Calcutta High Court Reaffirms Strict Approach to Section 3(k) (Google LLC v. Controller of Patents)

The Calcutta High Court in Google LLC v. Controller of Patents (decided on 6 August 2025), has reaffirmed the strict approach to computer-related inventions (CRIs) under Indian patent law.

Google filed Patent Application No. 2705/KOLNP/2014, titled “A Method for Labelling Visited Locations Based on Contact Information”, which sought to patent a method for tagging user, visited locations with contact labels to improve location-aware services. The Indian Patent Office rejected the application on 3 July 2020, invoking Section 3(k) of the Patents Act, 1970, which excludes “a mathematical or business method or a computer programme per se or algorithms” from patent protection. The application was filed in November 2014.

The Controller of Patents concluded that the claims were no more than algorithmic processing performed on a single computing device. Functional steps such as “collecting,” “determining,” “associating,” and “outputting” were considered abstract, result oriented descriptions lacking any novel hardware or measurable technical advancement.

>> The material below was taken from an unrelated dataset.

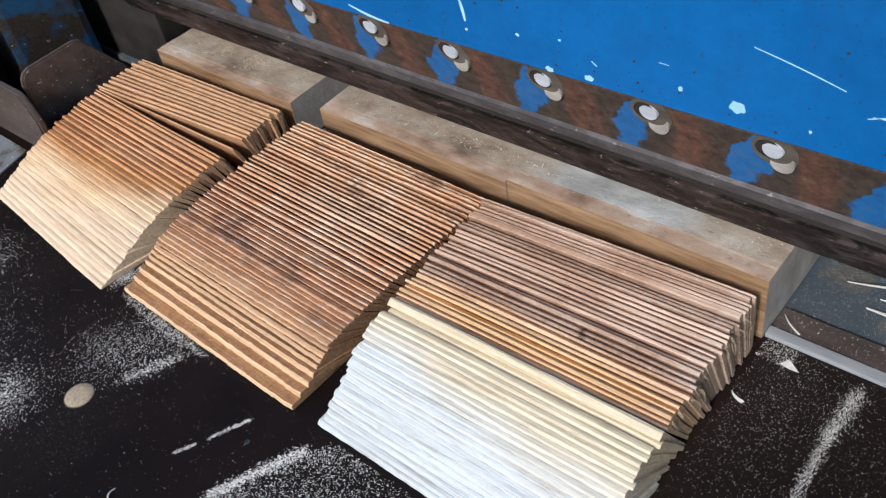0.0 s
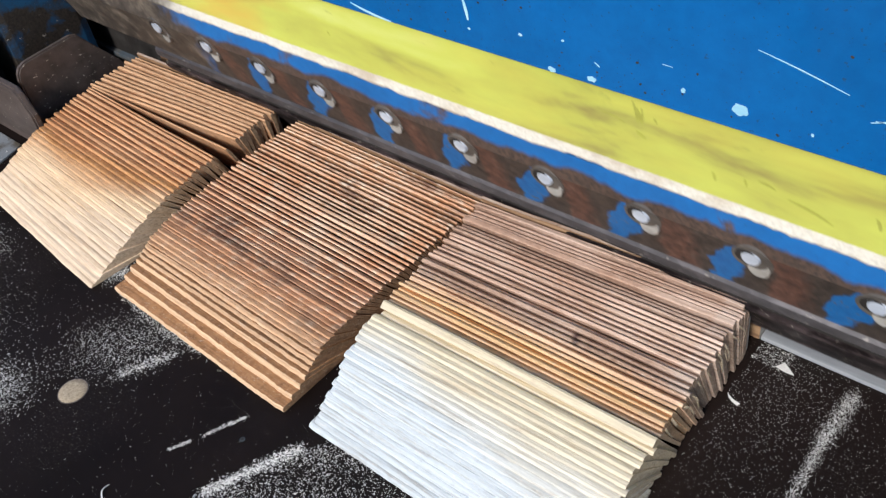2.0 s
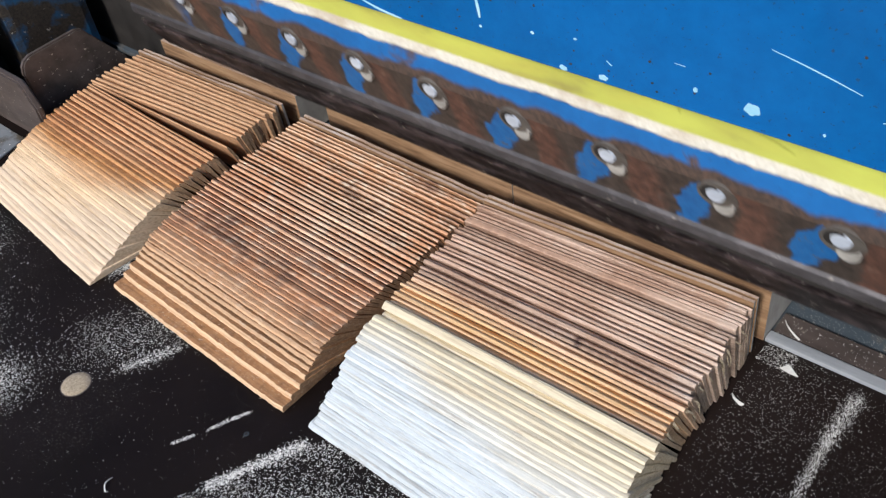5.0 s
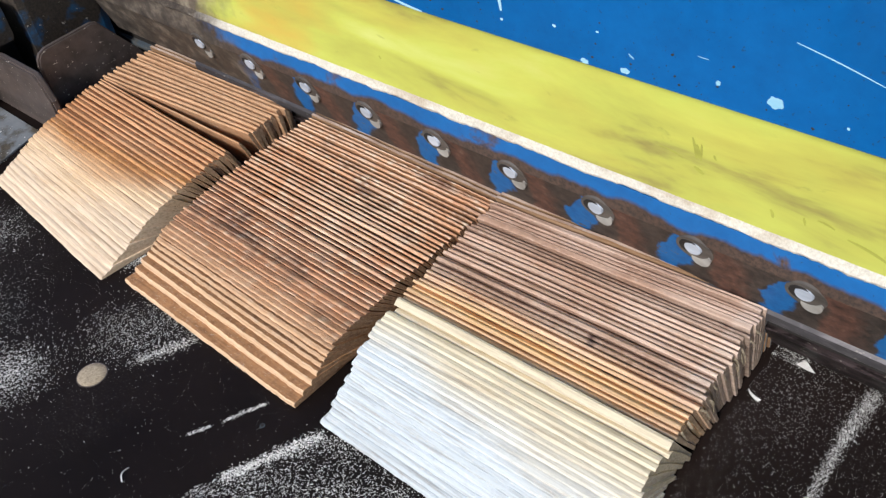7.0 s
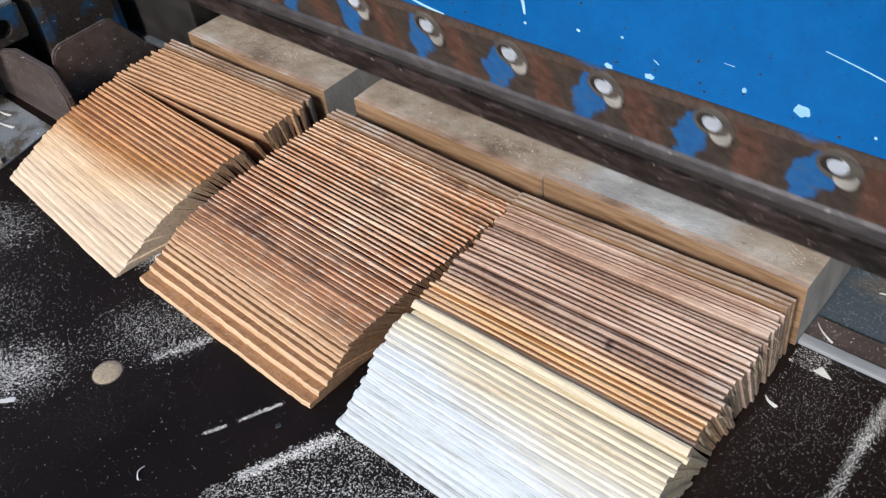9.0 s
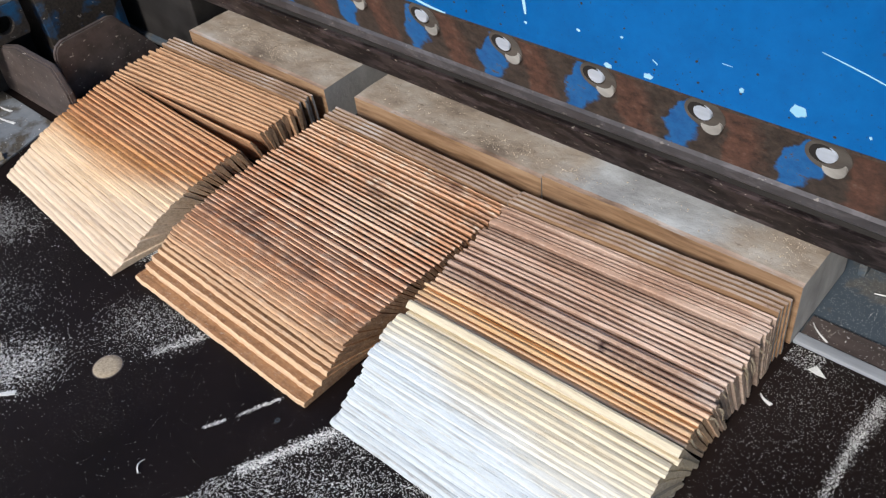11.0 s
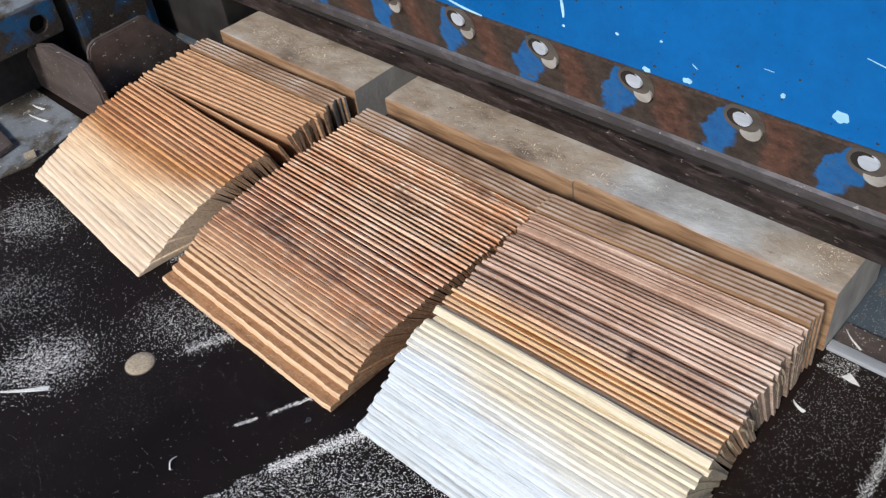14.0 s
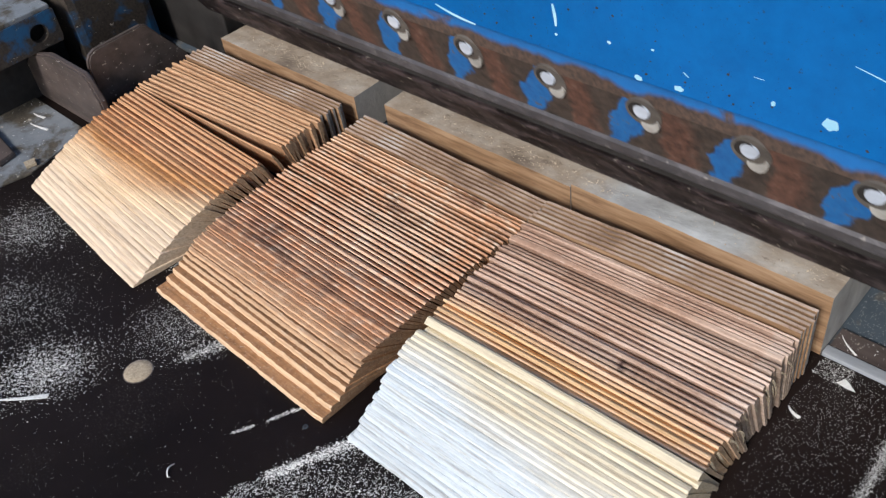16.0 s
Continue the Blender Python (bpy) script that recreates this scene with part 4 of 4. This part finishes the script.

Additionally, the application suffered from a procedural defect as the Proof of Right document for one inventor was found defective.

On appeal beforeunder Section 117A of the Patents Act, challenging an order dated 3 July, 2020, passed by the Assistant Controller of Patents and Designs, Google argued that its invention produced a genuine technical effect and offered a technological solution rather than a mere software program. Google relied on precedents such as Ferid Allani v. Union of India (2019), Blackberry Limited v. Controller of Patents (2024), and Microsoft Technology Licensing v. Assistant Controller of Patents (2024), where courts had acknowledged software, related inventions that demonstrated improvement in system performance.

However, the Calcutta High Court was not convinced. Justice Ravi Krishan Kapur observed that the invention merely automated contextual labelling of location data and amounted to an administrative or management function. Since no technical contribution or hardware integration was disclosed, the invention fell within the exclusion under Section 3(k) of the Patents Act.

The Court also clarified the role of the CRI Guidelines issued by the Indian Patent Office. While examiners may refer to them, such as the 2017 Guidelines prescribing the three-step test for CRIs, the Court emphasized that these Guidelines are interpretative aids and not binding law. Statutory provisions and judicial precedents continue to take precedence in determining patentability.

Thus, Section 3(k) continues to present a hurdle, and CRI applications will only succeed if they show a clear technical advancement or improvement beyond generic data processing. Broad, functional claims expressed in abstract language are unlikely to meet this threshold.

Procedural compliance, including accurate Proof of Right filings, is equally critical. Ultimately, the decision underscores that while computer-related inventions in India may gain protection where genuine technical contributions are shown, courts will apply Section 3(k) strictly to prevent patents on software per se.